Drucker alertava ainda que «a cultura come a estratégia ao pequeno-almoço». Em Cabo Verde, essa frase assume um significado particularmente relevante: por mais que se anunciem reformas e planos ambiciosos, nada mudará se a cultura de liderança permanecer prisioneira da complacência e do favoritismo. Um país pequeno, com recursos limitados, não pode dar-se ao luxo de desperdiçar talento nem de tolerar ineficiências. Precisa de líderes que compreendam que o tempo é um ativo precioso, que a responsabilidade é indelegável e que a autoridade se constrói pelo exemplo, não pela imposição.

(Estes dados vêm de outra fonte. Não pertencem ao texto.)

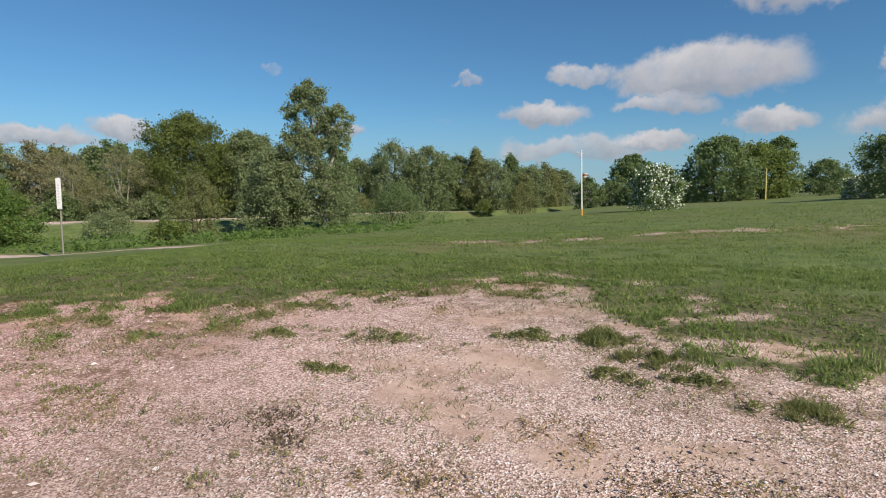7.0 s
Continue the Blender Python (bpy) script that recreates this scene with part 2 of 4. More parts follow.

É urgente, portanto, promover uma nova geração de líderes em Cabo Verde – líderes com ética, visão e sentido de missão. Líderes que saibam escutar, motivar e decidir. Líderes que não temam o contraditório e que valorizem o mérito acima da conveniência. Só com uma liderança comprometida com resultados e com o bem-comum será possível transformar as instituições e devolver aos cabo-verdianos a confiança num Estado eficiente, justo e orientado para o futuro. Como diria Drucker, o futuro não se prevê: constrói-se. E Cabo Verde só o poderá construir com líderes capazes e com coragem para fazer diferente e melhor.

A liderança que Cabo Verde precisa não é a que manda, mas a que serve. Não é a que se protege com bajuladores, mas a que se rodeia de competentes. Não é a que teme a crítica, mas a que a procura.

Para terminar:

Enquanto persistirem as práticas de compadrio, o descaso para com a meritocracia e o desrespeito pelo tempo e pelo cidadão, o país continuará refém de lideranças frágeis e de instituições ineficazes.

Enquanto o país escolher líderes que servem o poder em vez de servir o interesse público, continuará a desperdiçar o seu maior recurso: as pessoas; por isso, o desenvolvimento do país fica cada vez mais adiado.